The great dragon god had long since placed her fate in this anomaly - this Dragonknight born not of her, as all of his kin once were, but of a human woman and a former iteration who had loved her enough to do what no other had in millennia and sire an heir.

He was too... unique, too novel to allow his story to end here, not after everything that had been sacrificed to bring him forth into the world and everything he had sacrificed to save it.

The Holy Mother Dragon could not resurrect him wholesale, divine law prevented so blatant a violation of the natural order, but she could grant him a chance, bring him forth unto a world beyond the hold of her gods and the laws that prevented her interference, and in doing so grant him a chance to seize that which no Dragonknight in history had ever had.

True peace, not in the embrace of death, but in a life lived solely for his own sake.

And so the decision was made.

In that brief instance where Dai the Hero's life ended, the Holy Mother Dragon seized his soul and, with the greatest application of her divine granted power, tore a hole in the essence of reality itself and sent it off into the unknown.

And after but an infinitesimal moment of hesitation, it summoned two other aspects of its power, two other last parting gifts for the hero who had given everything to restore order, and sent them off after him, wherever he may be.

...

For an eternity and a second and no time at all, Dai's soul drifted along the tides of creation, protected from the raw Chaos of creation by the lingering power of the Holy Mother Dragon.

Eventually, that journey ended, and his essence cleaved its way into a world where it would be reborn.

But, as was often the case with the creation of any god, things weren't so simple as to end there.

Dai's soul had intruded upon a universe rifle with the divine - so much so that it couldn't exist without an anchor binding to the energies of this foreign universe without risking complete destruction. In desperation, the last semi-sentient dregs of the Holy Mother Dragon's power lashed out, carving out a chunk of power that it bound to Dai's soul and used to craft a body for him and ensure his reincarnation before it faded entirely, forever gone from this foreign universe.

As it just so happened, that stolen power had come from a goddess.

And so, the influence of the Holy Mother Dragon faded entirely, Dai, new body and all, materialized in the outstretched hands of his new divine and entirely shell-shocked parent.

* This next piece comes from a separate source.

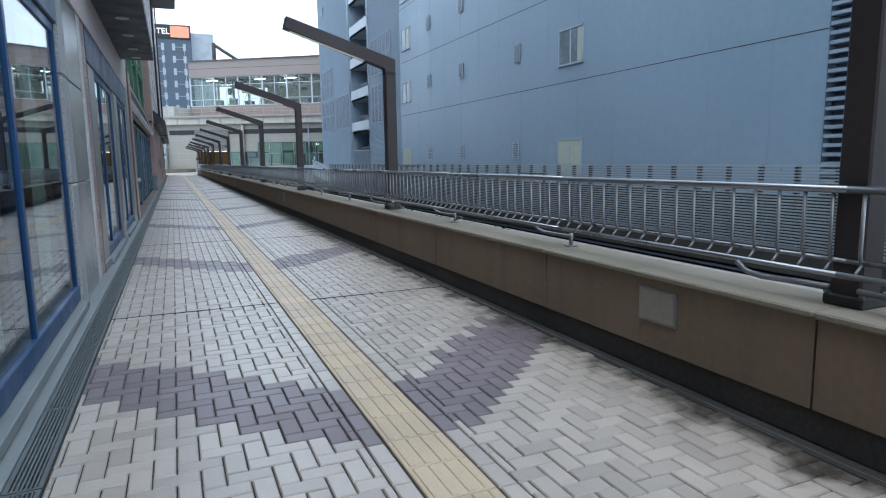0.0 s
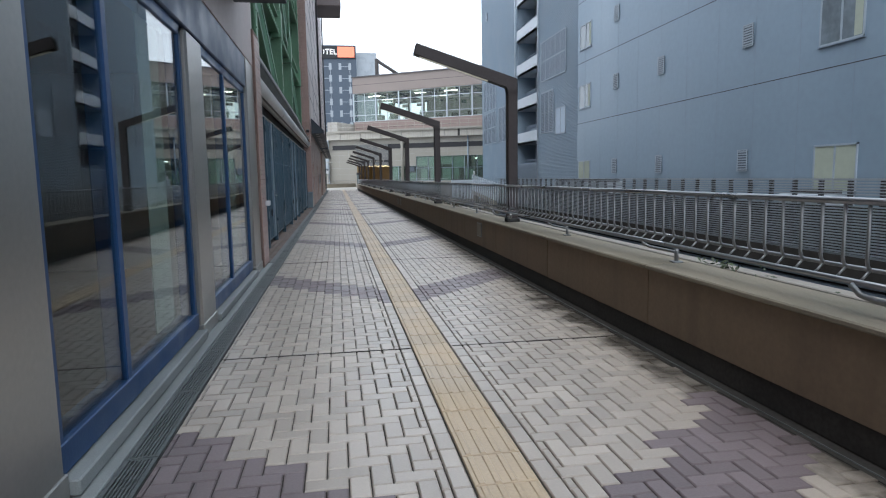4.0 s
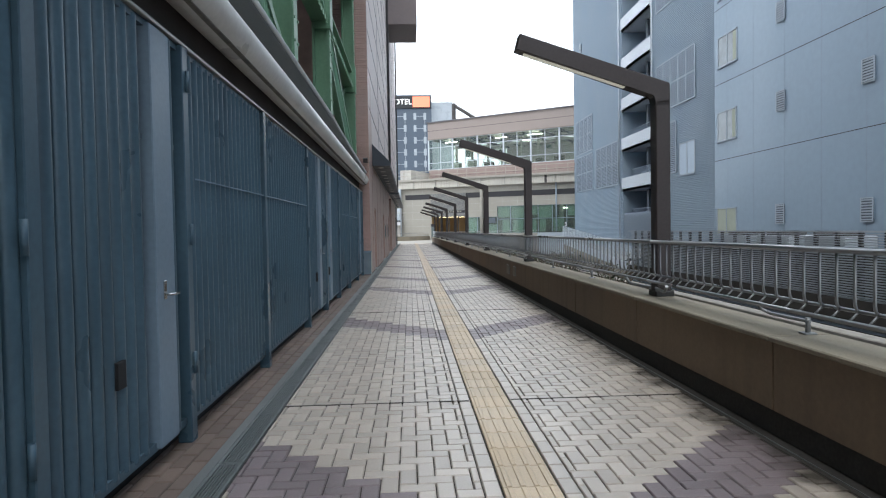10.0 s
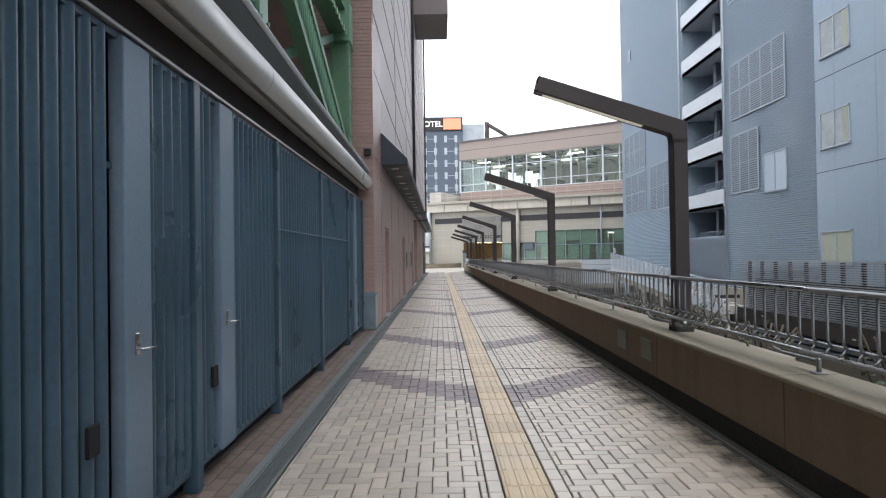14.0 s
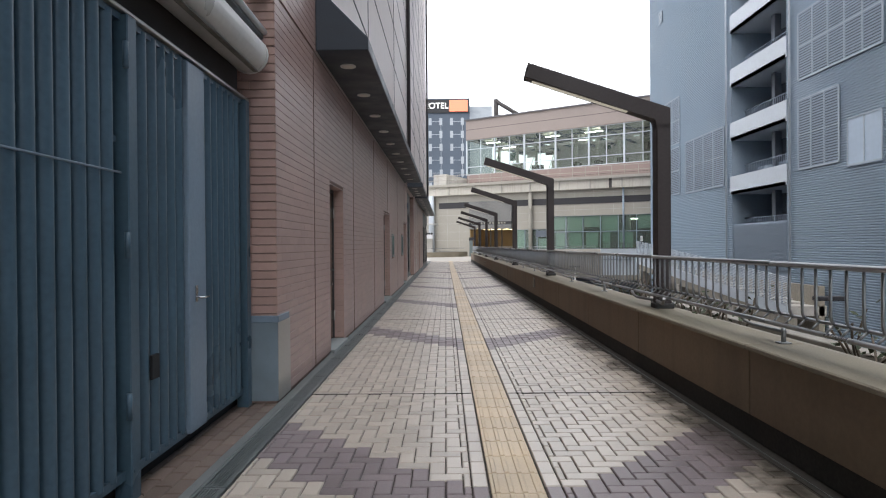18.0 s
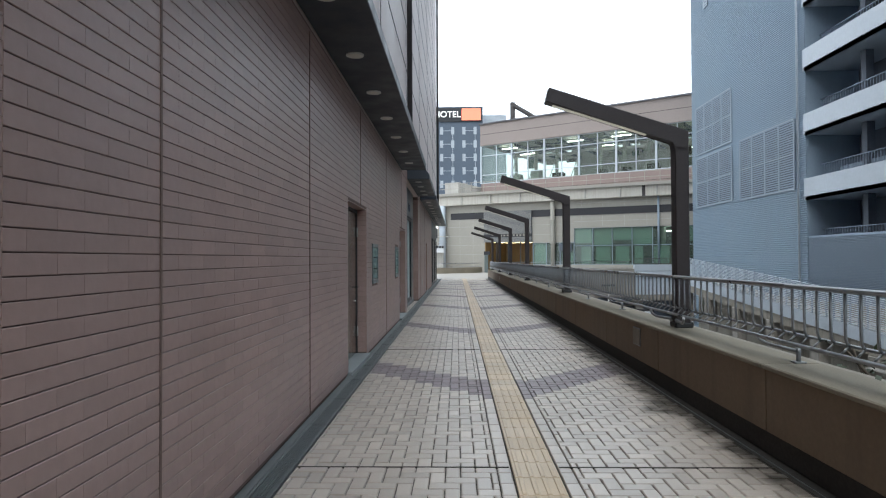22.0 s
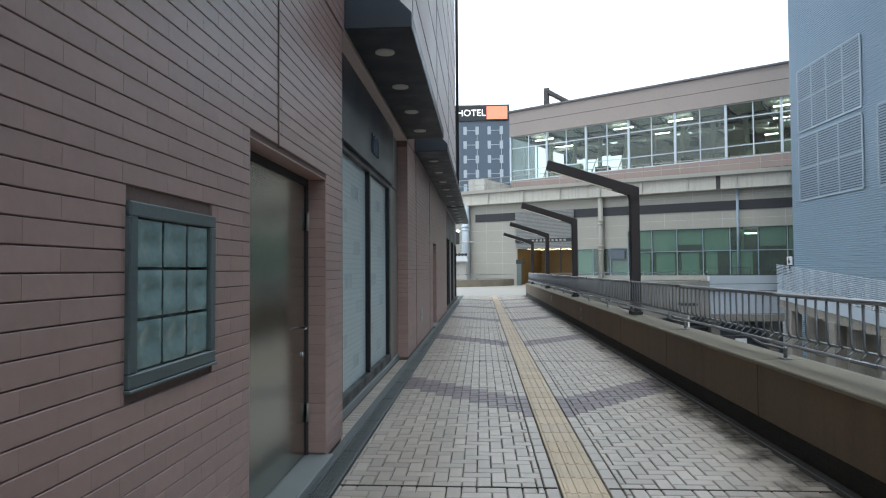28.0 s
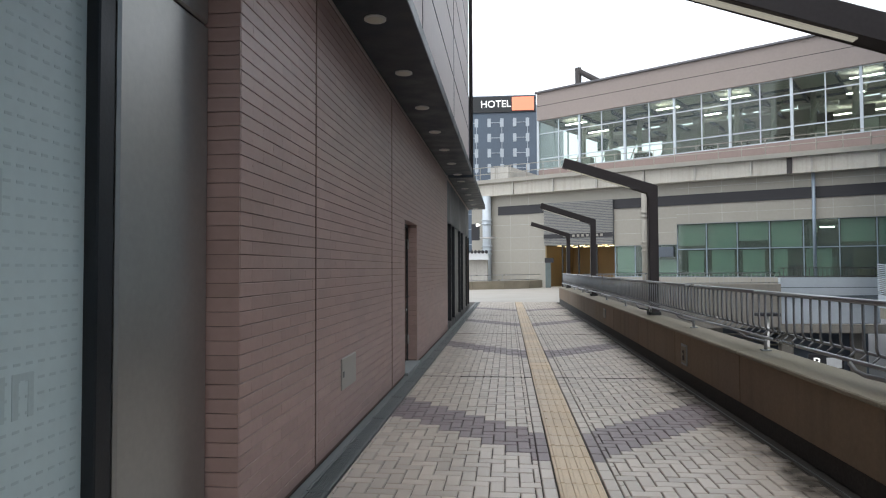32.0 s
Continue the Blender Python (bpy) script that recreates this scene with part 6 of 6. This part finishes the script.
part("lamp", boxes((-2.9, -2.65, 106.88, 106.9, 4.85, 4.98)), M["lamp"], sigbox)

# ---- small pieces: pavers, tactile tiles and wall tiles ----
def slab(sx, sy, h, b=0.006):
    """Verts and faces of a block sx by sy, its bottom at 0, with a bevelled top and no underside."""
    x, y = sx / 2, sy / 2
    v = [(-x, -y, -h), (x, -y, -h), (x, y, -h), (-x, y, -h), (-x, -y, -b), (x, -y, -b), (x, y, -b), (-x, y, -b),
         (-x + b, -y + b, 0), (x - b, -y + b, 0), (x - b, y - b, 0), (-x + b, y - b, 0)]
    f = [(8, 9, 10, 11)] + [(i + 4, (i + 1) % 4 + 4, (i + 1) % 4 + 8, i + 8) for i in range(4)] + [(i, (i + 1) % 4, (i + 1) % 4 + 4, i + 4) for i in range(4)]
    return v, f


def tile_slab(sx, sy, h, b):
    """A wall tile: bevelled long edges and tight, square ends."""
    x, y = sx / 2, sy / 2
    v = [(-x, -y, -h), (x, -y, -h), (x, y, -h), (-x, y, -h), (-x, -y, -b), (x, -y, -b), (x, y, -b), (-x, y, -b),
         (-x + 0.0003, -y + b, 0), (x - 0.0003, -y + b, 0), (x - 0.0003, y - b, 0), (-x + 0.0003, y - b, 0)]
    return v, slab(sx, sy, h, b)[1]


def piece_mesh(name, sx, sy, h, material, b=0.006, make=slab):
    v, f = make(sx, sy, h, b)
    me = bpy.data.meshes.new(name)
    me.from_pydata(v, [], f)
    me.materials.append(material)
    return me


def joined(name, places, h, material, parent, b=0.006, wall=False):
    """Many blocks in one mesh: places are (x, y, z, sx, sy)."""
    vs, fs = [], []
    for x, y, z, sx, sy in places:
        v, f = (tile_slab if wall else slab)(sx, sy, h, b)
        o = len(vs)
        vs += [(x + c, y + a, z + d) for a, d, c in v] if wall else [(x + a, y + d, z + c) for a, d, c in v]
        fs += [tuple(i + o for i in q) for q in f]
    me = bpy.data.meshes.new(name)
    me.from_pydata(vs, [], fs)
    me.materials.append(material)
    ob = new(name, me)
    ob.parent = parent
    return tagged(ob, kind="stuff")


def dark_at(x, y):
    for c in CHEVRONS:
        s = y - c - (abs(x) - 0.2)
        if -0.02 <= s <= 0.80:
            return True
    return False


U, rng = 0.1, random.Random(4)
light, dark, single = [], [], []
for i in range(-18, 19):
    for j in range(int(Y0 / U), int(Y1 / U)):
        s = (i - j) % 4
        if s == 0:
            x, y, sx, sy = (i + 1) * U, (j + 0.5) * U, 0.1935, 0.0935
        elif s == 3:
            x, y, sx, sy = (i + 0.5) * U, (j + 1) * U, 0.0935, 0.1935
        else:
            continue
        lo_, hi_ = x - sx / 2, x + sx / 2
        if lo_ < -1.625 or hi_ > 1.62 or (hi_ > -0.255 and lo_ < 0.255):
            if hi_ <= -0.255 or lo_ >= 0.255:
                if lo_ < -1.625:
                    lo_ = -1.625
                if hi_ > 1.62:
                    hi_ = 1.62
            elif lo_ < -0.255 < hi_:
                hi_ = -0.257
            elif lo_ < 0.255 < hi_:
                lo_ = 0.257
            else:
                continue
            if hi_ - lo_ < 0.02:
                continue
            x, sx = (lo_ + hi_) / 2, hi_ - lo_
        z = rng.uniform(-0.0025, 0.0015)
        full = abs(sx - 0.0935) < 1e-6 or abs(sx - 0.1935) < 1e-6
        q = (x, y, z, sx, sy)
        if full and 9.0 < y < 10.75:
            single.append(q)
        else:
            (dark if dark_at(x, y) else light).append(q)
for x in (-0.205, 0.205):
    k = 0
    while Y0 + k * 0.2 < Y1 - 0.1:
        y = Y0 + 0.1 + k * 0.2
        (dark if dark_at(x, y) else light).append((x, y, rng.uniform(-0.002, 0.001), 0.088, 0.193))
        k += 1
for k in range(int(4.8 / 0.1)):
    light.append((-1.927, 55.35 + k * 0.1, rng.uniform(-0.002, 0.001), 0.13, 0.0935))
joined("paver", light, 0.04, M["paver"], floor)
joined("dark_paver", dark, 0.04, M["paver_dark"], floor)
kinds = {}
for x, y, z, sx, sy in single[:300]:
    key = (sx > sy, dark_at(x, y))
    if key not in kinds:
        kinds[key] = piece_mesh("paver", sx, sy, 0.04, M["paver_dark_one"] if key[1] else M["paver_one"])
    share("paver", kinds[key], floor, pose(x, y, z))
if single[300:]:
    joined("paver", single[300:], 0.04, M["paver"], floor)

# tactile tiles: bars along the way, dots at the ends are not needed on the straight
v, f = slab(0.297, 0.297, 0.04, 0.004)
for i in range(4):
    x = -0.1125 + i * 0.075
    o = len(v)
    a, c, h = 0.0165, 0.142, 0.005
    v += [(x - a, -c, 0), (x + a, -c, 0), (x + a, c, 0), (x - a, c, 0), (x - a + 0.005, -c + 0.005, h), (x + a - 0.005, -c + 0.005, h), (x + a - 0.005, c - 0.005, h), (x - a + 0.005, c - 0.005, h)]
    f += [(o + 4, o + 5, o + 6, o + 7)] + [(o + p, o + (p + 1) % 4, o + (p + 1) % 4 + 4, o + p + 4) for p in range(4)]
me = bpy.data.meshes.new("tactile_tile")
me.from_pydata(v, [], f)
me.materials.append(M["tactile"])
k = 0
while Y0 + k * 0.3 < Y1:
    share("tactile_tile", me, floor, pose(0, Y0 + 0.15 + k * 0.3, rng.uniform(-0.0015, 0.0015)))
    k += 1

# red-brown bricks below the fence
red = []
for r in range(4):
    k = 0
    while 17.45 + k * 0.21 < 36.8:
        red.append((-2.22 + r * 0.105, 17.5 + k * 0.21 + (r % 2) * 0.1, rng.uniform(-0.002, 0.001), 0.098, 0.2))
        k += 1
joined("red_paver", red, 0.03, M["redbrick"], floor)


# wall tiles, about 300 x 75 mm
def tile_places(y0, y1, holes, z0=0.03, z1=3.54, x=-1.85):
    out, r = [], 0
    z = z0 + 0.038
    while z < z1:
        y = y0 + (0.0 if r % 2 else 0.151)
        edge = y0
        while edge < y1 - 0.005:
            end = min(y, y1)
            cuts = [(edge, end)]
            for a, c, lo_, hi_ in holes:
                if lo_ < z + 0.034 and z - 0.034 < hi_:
                    cuts = [p for s, e in cuts for p in ((s, min(e, a)), (max(s, c), e)) if p[1] - p[0] > 0.012]
            for s, e in cuts:
                out.append((x, (s + e) / 2, z, e - s - 0.0006, 0.0698))
            edge, y = end, y + 0.302
        r += 1
        z += 0.0745
    return out


def tile_wall(parent, places, near, wide):
    full = [p for p in places if near[0] < p[1] < near[1] and abs(p[3] - wide) < 1e-4][:300]
    mesh = piece_mesh("tile", wide, 0.0698, 0.012, M["tile_one"], 0.002, tile_slab)
    turn = Matrix(((0, 0, 1, 0), (1, 0, 0, 0), (0, 1, 0, 0), (0, 0, 0, 1)))
    chosen = set(full)
    for p in full:
        share("tile", mesh, parent, Matrix.Translation((p[0], p[1], p[2])) @ turn)
    joined("tile", [p for p in places if p not in chosen], 0.012, M["tile"], parent, 0.002, True)


HIGH = tile_places(36.9, 38.58, (), 3.55, 6.2, -1.846) + tile_places(53.72, 55.38, (), 3.55, 4.75, -1.846)
tile_wall(wall_1, tile_places(36.9, 55.3, HOLES_1) + HIGH, (49.5, 52.0), 0.3014)
tile_wall(wall_2, tile_places(60.12, 71.4, HOLES_2) + tile_places(60.12, 61.18, (), 3.55, 4.75, -1.846), (60.2, 62.5), 0.3014)
south = []
for r in range(300):
    for k in range(4):
        south.append((-1.998 - k * 0.302 if r % 2 else -1.92 - k * 0.302 + (0 if k else 0.0), 36.9, 0.068 + r * 0.0745))
vs, fs = [], []
for x, y, z in south:
    x1 = min(x + 0.15, -1.851)
    o = len(vs)
    vs += [(x - 0.15, y, z - 0.035), (x1, y, z - 0.035), (x1, y, z + 0.035), (x - 0.15, y, z + 0.035),
           (x - 0.146, y - 0.012, z - 0.031), (x1 - 0.001, y - 0.012, z - 0.031), (x1 - 0.001, y - 0.012, z + 0.031), (x - 0.146, y - 0.012, z + 0.031)]
    fs += [(o + 4, o + 5, o + 6, o + 7)] + [(o + i, o + (i + 1) % 4, o + (i + 1) % 4 + 4, o + i + 4) for i in range(4)]
me = bpy.data.meshes.new("tile")
me.from_pydata(vs, [], fs)
me.materials.append(M["tile"])
ob = tagged(new("tile", me), kind="stuff")
ob.parent = wall_south
joined("tile", tile_places(8.5, 8.92, (), x=GX + 0.042) + tile_places(16.76, 17.4, ()), 0.012, M["tile"], pier_back, 0.004, True)
bm = bmesh.new()
for r in range(46):
    box(bm, -2.5, -1.852, 60.108, 60.12, 0.033 + r * 0.0745, 0.103 + r * 0.0745)
tagged(part("tile", bm, M["tile"], wall_return), kind="stuff")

Had circumstances been even slightly different, the tale could have ended very badly and quite promptly. For all that the former godling possessed the potential to reawaken his old might, in that moment he was nothing more than a mewling newborn infant crafted from a foreign legacy and power wrongfully stolen.

Had the goddess been anyone else, she would have been well within her rights to reduce it to dust.

But that didn't happen.

Instead, with unpracticed movements, the goddess cradled the babe to her chest with one hand and raised another to hesitantly, brush at his skin.

It was a gesture she'd never had much personal experience with - of all her brethren, she was one of the few who had never sired a child, demigod or otherwise. And this was her child, somehow, despite the inherent impossibility of his existence.

How very, very curious.

Hestia, the greek goddess of the Hearth and a great many other domains besides peered down at her child, half-god and half-something, with something close to fascination.

"And just where," She asked slowly, donning a pensive expression that hid the sheer turbulence of her inner thoughts. "Did you come from?"

...

Just a fun thought I had.

A crossover between the world of PJO and the Anime the Adventures of Dai, plus a few aspects from the games the anime is based off of.